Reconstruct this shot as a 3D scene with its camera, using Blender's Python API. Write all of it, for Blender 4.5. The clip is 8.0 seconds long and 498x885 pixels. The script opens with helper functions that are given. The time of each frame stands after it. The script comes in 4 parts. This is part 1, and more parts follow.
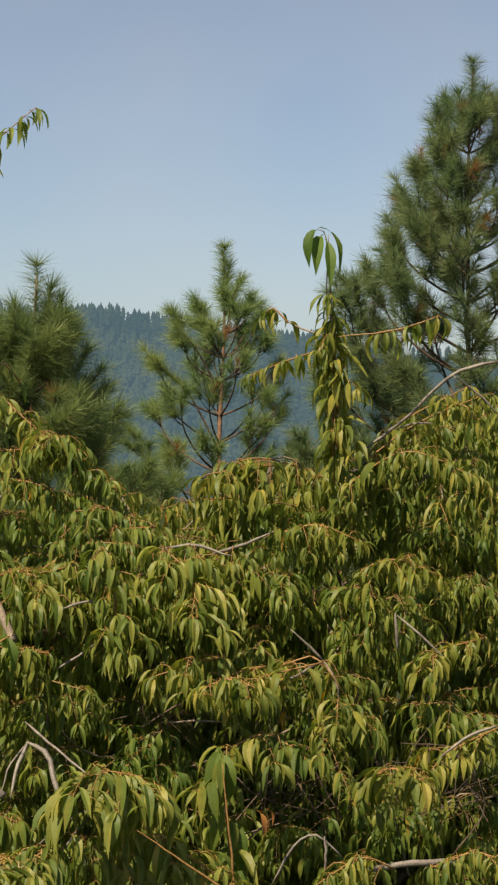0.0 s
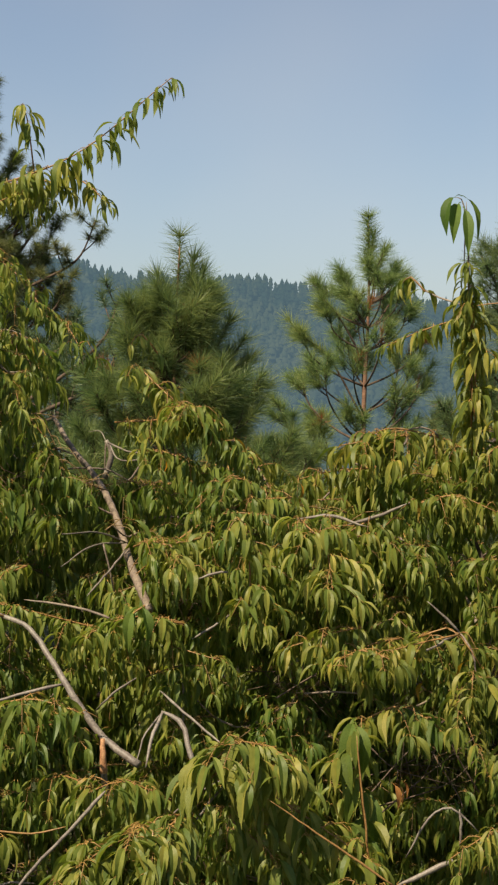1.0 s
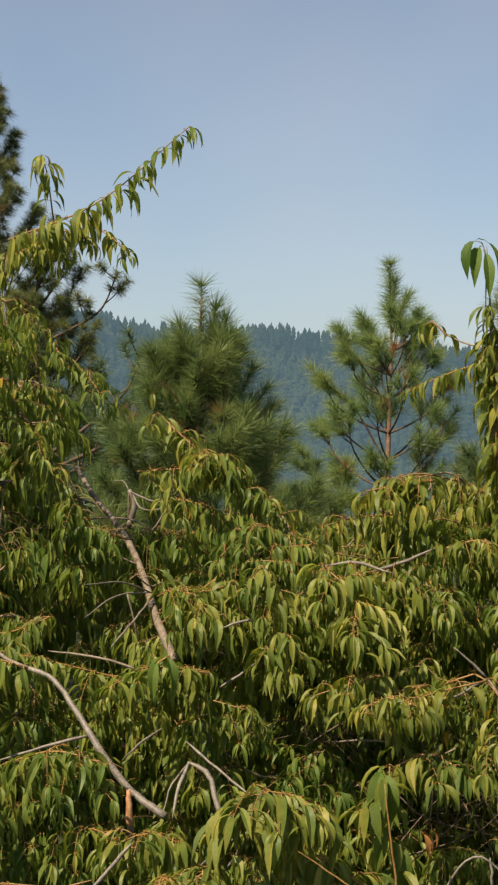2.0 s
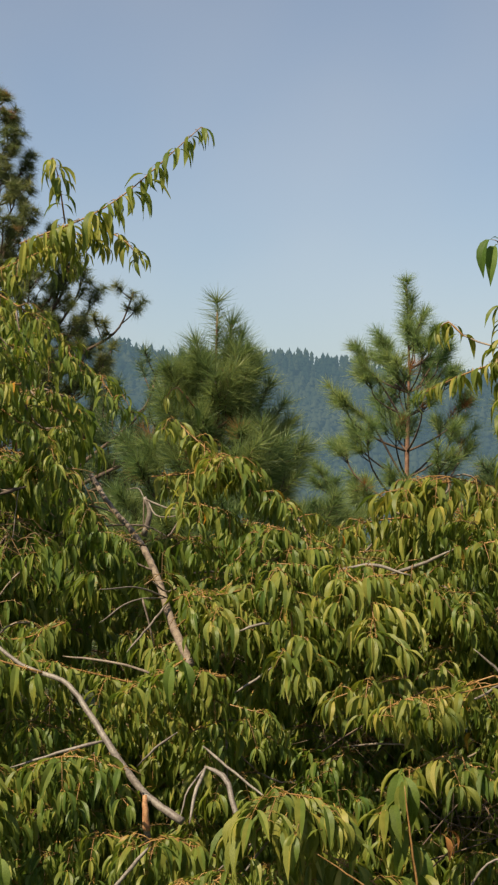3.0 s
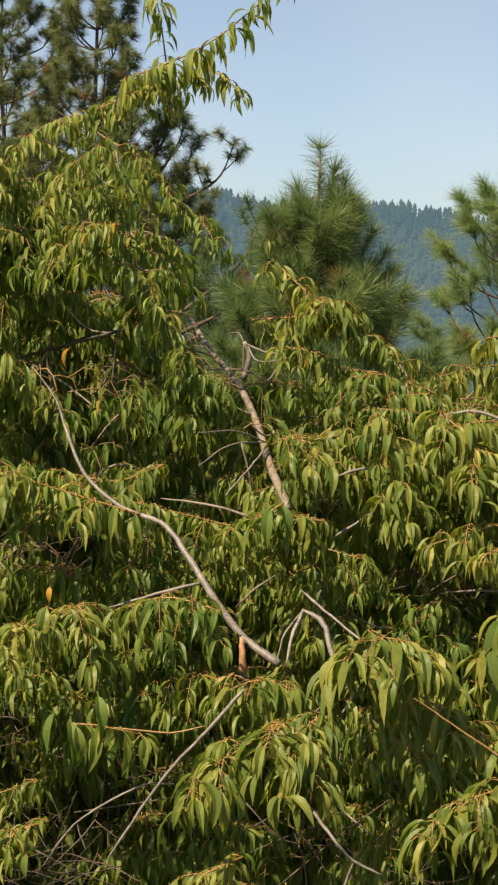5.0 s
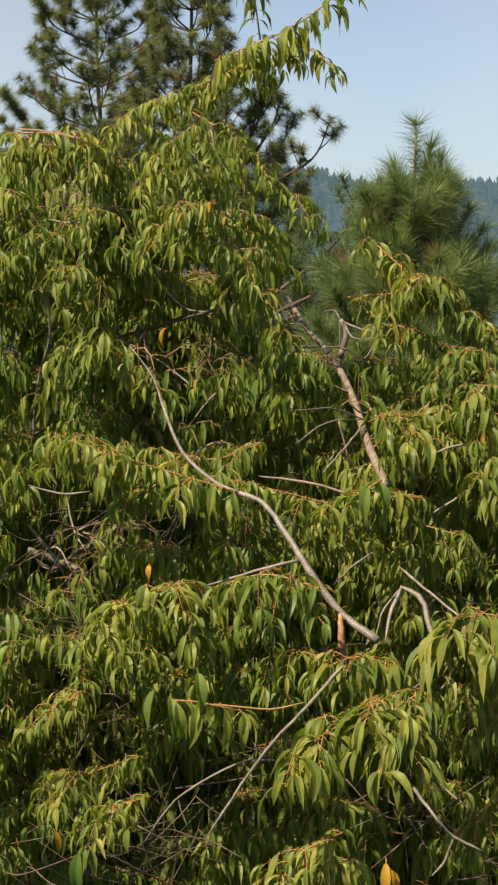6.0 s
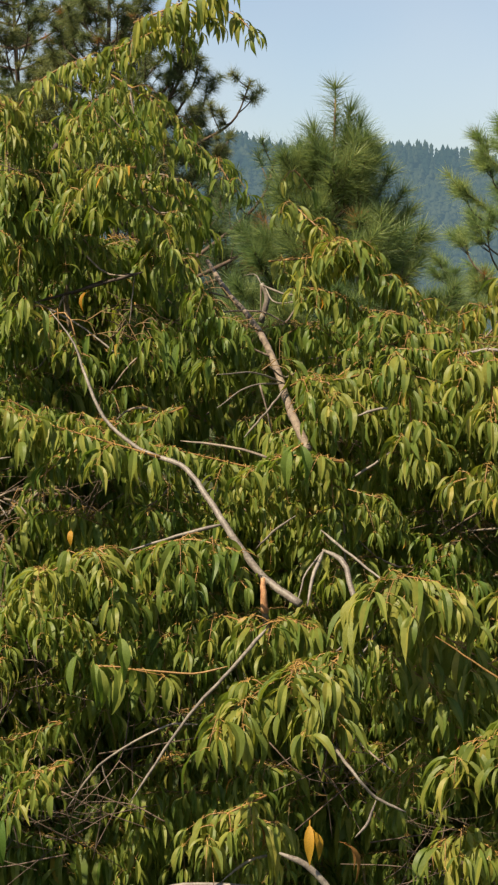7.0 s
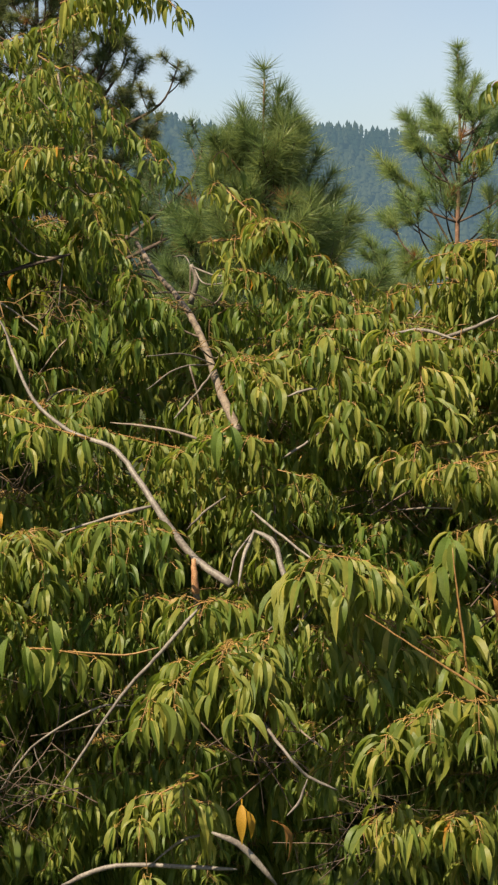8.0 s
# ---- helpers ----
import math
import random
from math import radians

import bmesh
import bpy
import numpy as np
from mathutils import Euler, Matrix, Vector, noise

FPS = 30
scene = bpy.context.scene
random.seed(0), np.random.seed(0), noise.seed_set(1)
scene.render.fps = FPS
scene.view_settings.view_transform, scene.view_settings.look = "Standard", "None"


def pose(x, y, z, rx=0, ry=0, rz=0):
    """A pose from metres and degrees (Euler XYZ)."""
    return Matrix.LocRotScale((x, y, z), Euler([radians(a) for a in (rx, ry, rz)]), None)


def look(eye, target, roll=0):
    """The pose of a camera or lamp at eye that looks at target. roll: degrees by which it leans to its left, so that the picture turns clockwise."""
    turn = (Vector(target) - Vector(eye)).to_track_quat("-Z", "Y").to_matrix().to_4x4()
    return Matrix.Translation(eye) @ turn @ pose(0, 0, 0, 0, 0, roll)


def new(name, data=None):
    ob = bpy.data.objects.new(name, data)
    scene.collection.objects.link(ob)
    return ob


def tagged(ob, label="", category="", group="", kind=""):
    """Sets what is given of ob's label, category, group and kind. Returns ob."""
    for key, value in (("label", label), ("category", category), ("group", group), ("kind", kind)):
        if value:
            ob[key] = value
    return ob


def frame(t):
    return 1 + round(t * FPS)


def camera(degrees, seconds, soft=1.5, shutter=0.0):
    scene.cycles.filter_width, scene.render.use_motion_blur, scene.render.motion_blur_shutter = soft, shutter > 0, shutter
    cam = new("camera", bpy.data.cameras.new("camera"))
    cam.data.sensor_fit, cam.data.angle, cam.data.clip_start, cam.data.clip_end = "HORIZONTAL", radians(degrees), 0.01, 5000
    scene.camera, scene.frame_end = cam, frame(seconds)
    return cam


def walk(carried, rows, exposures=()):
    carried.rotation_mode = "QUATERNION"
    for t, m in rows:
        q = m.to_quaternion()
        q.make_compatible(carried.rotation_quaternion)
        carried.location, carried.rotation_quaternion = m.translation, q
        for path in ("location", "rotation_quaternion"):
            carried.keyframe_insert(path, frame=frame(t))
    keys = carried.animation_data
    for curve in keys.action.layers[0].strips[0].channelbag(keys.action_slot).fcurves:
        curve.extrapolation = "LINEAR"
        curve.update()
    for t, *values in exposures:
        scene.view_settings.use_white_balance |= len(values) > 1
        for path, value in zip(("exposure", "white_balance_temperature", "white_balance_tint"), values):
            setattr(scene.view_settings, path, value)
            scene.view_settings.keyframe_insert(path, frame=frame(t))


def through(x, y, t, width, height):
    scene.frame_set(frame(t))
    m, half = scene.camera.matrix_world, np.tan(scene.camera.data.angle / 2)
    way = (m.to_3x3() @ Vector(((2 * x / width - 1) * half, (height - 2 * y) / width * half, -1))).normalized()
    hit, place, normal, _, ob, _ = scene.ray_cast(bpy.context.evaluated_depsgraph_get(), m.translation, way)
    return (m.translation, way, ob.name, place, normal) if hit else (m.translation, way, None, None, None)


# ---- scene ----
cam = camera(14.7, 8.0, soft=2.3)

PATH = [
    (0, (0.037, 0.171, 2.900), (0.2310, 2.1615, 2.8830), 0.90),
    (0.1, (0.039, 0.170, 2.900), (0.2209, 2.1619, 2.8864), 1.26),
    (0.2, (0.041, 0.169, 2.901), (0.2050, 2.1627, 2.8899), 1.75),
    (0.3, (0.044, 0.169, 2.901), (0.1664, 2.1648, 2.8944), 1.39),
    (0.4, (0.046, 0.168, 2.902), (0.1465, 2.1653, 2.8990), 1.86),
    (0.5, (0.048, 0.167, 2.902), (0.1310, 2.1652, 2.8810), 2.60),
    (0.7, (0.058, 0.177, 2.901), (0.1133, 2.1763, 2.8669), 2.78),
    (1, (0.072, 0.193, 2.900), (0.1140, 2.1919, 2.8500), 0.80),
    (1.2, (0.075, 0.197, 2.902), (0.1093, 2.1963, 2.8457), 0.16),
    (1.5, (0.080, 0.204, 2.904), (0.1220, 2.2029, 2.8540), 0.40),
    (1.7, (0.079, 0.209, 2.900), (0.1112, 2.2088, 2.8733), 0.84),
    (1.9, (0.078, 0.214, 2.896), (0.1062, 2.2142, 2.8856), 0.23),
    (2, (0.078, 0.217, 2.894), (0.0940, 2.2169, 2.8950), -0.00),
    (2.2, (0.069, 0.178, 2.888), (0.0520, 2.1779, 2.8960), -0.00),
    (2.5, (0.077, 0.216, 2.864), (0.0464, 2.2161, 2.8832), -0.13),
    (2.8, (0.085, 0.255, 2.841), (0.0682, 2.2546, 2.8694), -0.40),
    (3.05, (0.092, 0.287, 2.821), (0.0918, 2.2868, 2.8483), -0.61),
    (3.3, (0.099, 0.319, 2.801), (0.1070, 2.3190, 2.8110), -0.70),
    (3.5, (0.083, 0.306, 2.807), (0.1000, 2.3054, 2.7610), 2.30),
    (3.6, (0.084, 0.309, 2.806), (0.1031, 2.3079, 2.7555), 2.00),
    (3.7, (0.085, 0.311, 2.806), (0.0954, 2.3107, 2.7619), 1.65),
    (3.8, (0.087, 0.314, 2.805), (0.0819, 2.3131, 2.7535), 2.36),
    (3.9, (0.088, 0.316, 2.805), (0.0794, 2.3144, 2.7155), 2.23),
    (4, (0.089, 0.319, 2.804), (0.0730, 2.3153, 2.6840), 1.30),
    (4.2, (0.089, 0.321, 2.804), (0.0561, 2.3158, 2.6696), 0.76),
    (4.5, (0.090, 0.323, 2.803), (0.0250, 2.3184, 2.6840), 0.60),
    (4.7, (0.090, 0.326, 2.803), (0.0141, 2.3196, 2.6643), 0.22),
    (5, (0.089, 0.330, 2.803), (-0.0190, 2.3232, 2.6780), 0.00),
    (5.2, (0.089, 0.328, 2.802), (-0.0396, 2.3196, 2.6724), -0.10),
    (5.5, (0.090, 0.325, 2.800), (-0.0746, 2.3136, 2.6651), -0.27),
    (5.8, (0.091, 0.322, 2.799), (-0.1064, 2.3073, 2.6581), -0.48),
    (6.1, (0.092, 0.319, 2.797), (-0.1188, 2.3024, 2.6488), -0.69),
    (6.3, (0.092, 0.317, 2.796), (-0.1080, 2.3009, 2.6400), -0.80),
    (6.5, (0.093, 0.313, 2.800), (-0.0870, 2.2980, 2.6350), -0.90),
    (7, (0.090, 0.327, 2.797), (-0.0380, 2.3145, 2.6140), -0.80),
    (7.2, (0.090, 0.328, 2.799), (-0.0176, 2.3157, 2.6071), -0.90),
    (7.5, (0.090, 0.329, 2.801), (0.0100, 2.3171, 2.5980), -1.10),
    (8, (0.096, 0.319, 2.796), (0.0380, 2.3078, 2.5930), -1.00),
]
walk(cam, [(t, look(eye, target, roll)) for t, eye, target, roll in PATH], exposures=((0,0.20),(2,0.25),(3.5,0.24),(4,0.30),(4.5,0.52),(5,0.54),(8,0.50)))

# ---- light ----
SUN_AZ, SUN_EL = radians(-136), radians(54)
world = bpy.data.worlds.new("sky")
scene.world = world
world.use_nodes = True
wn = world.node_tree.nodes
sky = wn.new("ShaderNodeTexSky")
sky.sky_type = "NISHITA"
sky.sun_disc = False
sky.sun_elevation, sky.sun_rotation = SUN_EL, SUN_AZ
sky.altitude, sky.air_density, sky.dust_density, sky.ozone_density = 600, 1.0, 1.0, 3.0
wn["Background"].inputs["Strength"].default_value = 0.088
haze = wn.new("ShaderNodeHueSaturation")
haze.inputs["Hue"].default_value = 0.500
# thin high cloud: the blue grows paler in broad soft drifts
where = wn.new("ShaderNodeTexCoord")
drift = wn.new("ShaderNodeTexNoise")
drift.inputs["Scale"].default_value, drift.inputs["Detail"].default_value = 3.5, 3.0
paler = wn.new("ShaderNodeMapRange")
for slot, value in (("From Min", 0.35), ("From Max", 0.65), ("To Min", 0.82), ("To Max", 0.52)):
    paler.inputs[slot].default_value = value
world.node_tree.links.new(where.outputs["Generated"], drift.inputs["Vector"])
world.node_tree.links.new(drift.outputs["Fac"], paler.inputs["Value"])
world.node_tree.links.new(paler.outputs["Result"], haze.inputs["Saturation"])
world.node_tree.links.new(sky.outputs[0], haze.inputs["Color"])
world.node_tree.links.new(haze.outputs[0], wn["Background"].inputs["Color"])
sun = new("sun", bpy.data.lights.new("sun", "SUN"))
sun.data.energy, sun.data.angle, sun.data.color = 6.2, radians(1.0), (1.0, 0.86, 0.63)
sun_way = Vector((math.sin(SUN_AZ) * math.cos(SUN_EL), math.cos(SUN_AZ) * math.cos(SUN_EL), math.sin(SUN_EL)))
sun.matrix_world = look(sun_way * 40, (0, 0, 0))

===

_TO BE DONE_
Extract the run of lines that opens with the line containing "scene = bpy.context.scene" and closes with the line containing "pose from metres"; reproduce it exactly and add nothing.

_WRITTEN ANSWER_
scene = bpy.context.scene
random.seed(0), np.random.seed(0), noise.seed_set(1)
scene.render.fps = FPS
scene.view_settings.view_transform, scene.view_settings.look = "Standard", "None"


def pose(x, y, z, rx=0, ry=0, rz=0):
    """A pose from metres and degrees (Euler XYZ)."""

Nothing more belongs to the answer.